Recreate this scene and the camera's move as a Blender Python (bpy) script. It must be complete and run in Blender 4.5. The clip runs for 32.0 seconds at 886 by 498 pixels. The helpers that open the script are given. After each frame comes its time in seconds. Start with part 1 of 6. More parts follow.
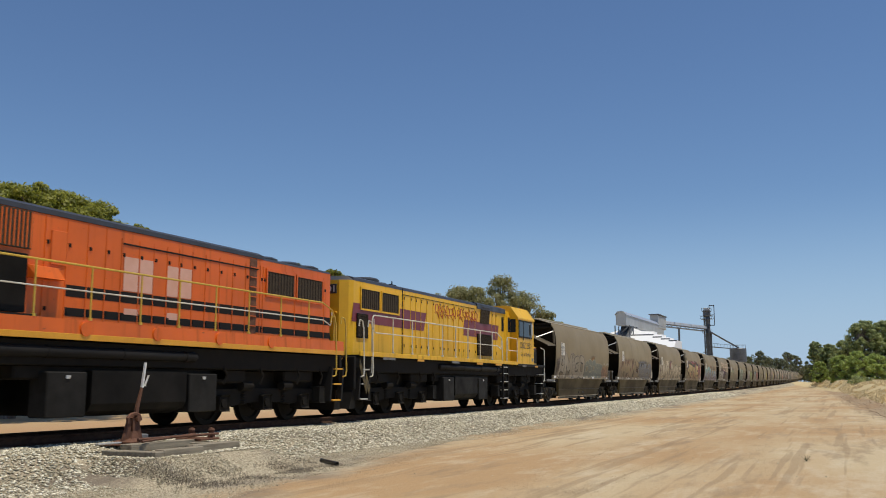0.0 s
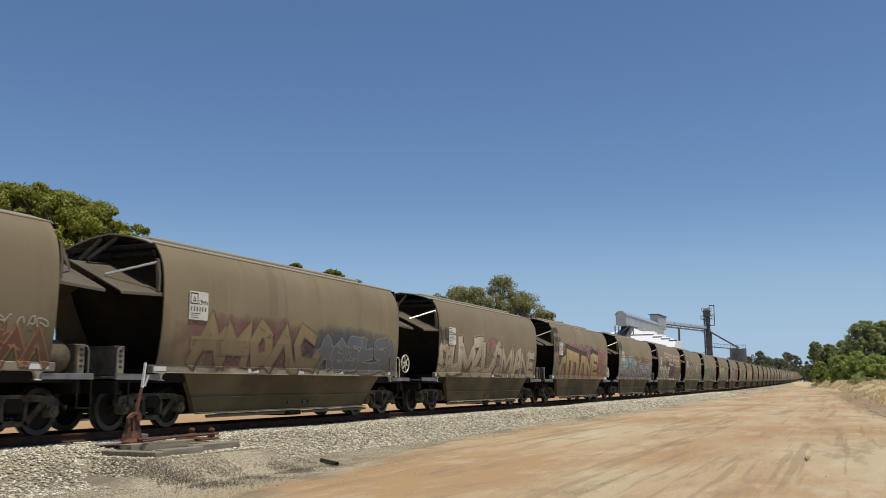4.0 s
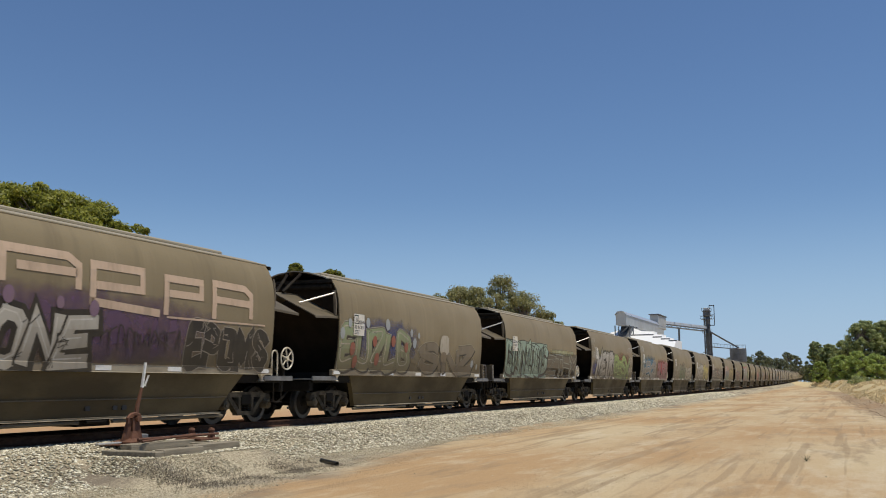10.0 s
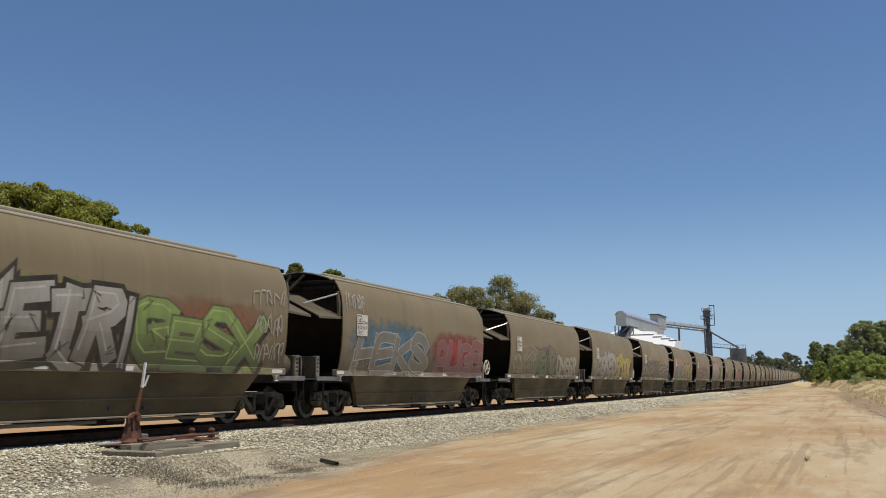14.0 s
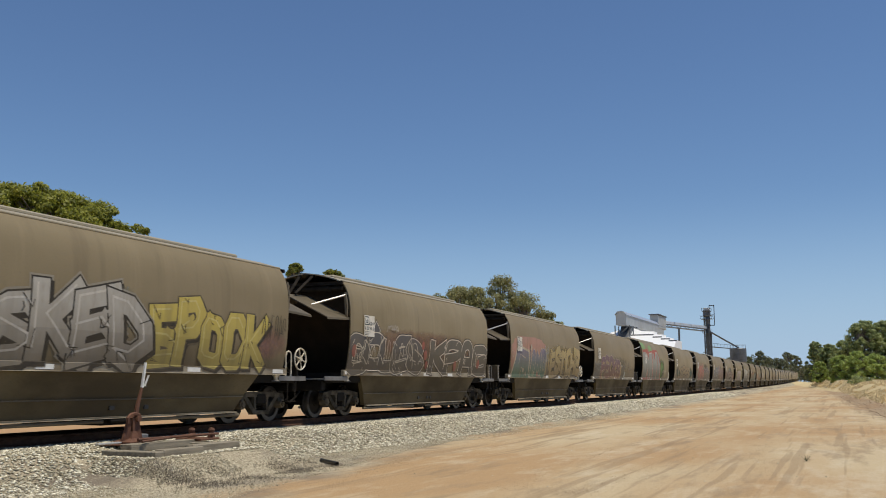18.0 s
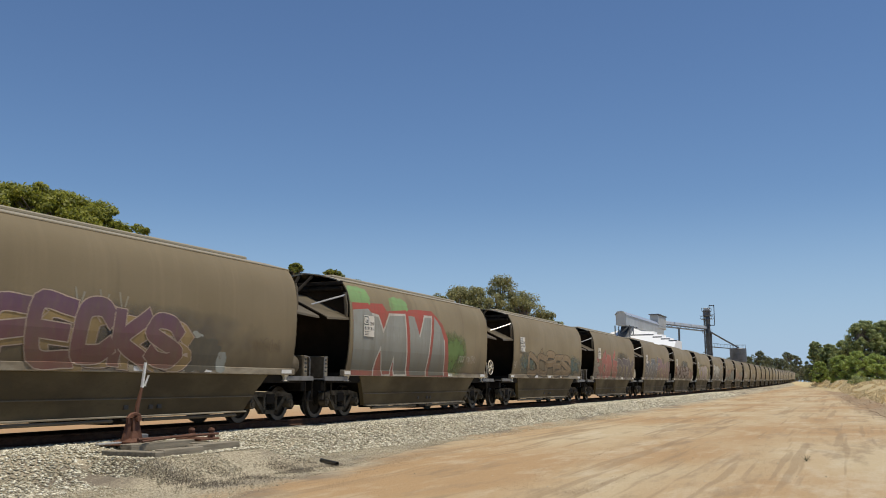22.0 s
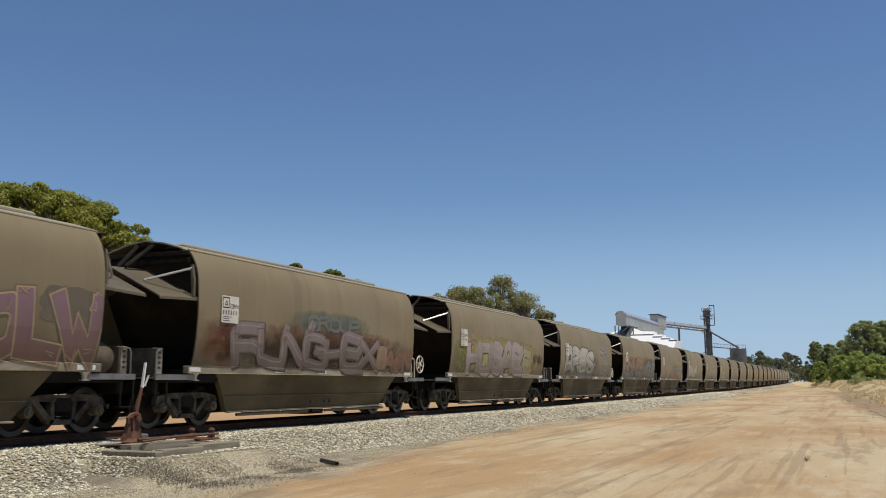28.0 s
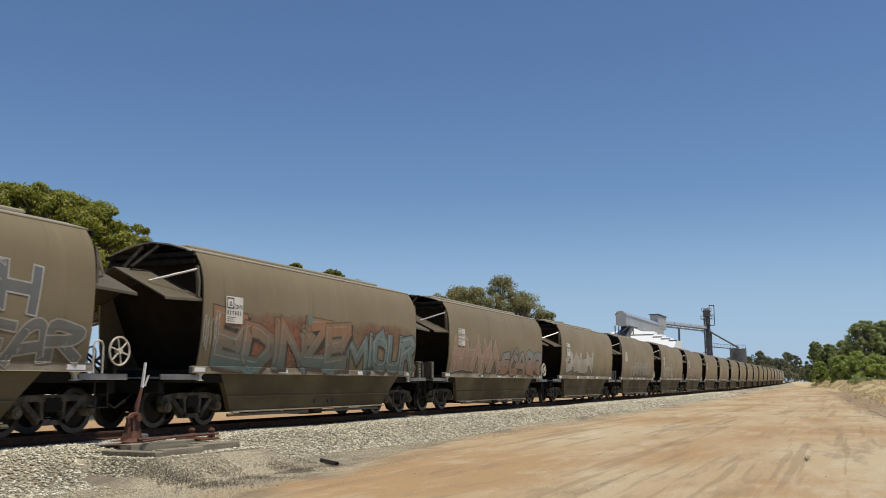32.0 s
○ ○ ○ ○
▶ Goal of the exercise: Write out the listing word for word, omitting the pictures it holds.

▶ Exercise answer:
Recreate this scene and the camera's move as a Blender Python (bpy) script. It must be complete and run in Blender 4.5. The clip runs for 32.0 seconds at 886 by 498 pixels. The helpers that open the script are given. After each frame comes its time in seconds. Start with part 1 of 6. More parts follow.
0.0 s
4.0 s
10.0 s
14.0 s
18.0 s
22.0 s
28.0 s
32.0 s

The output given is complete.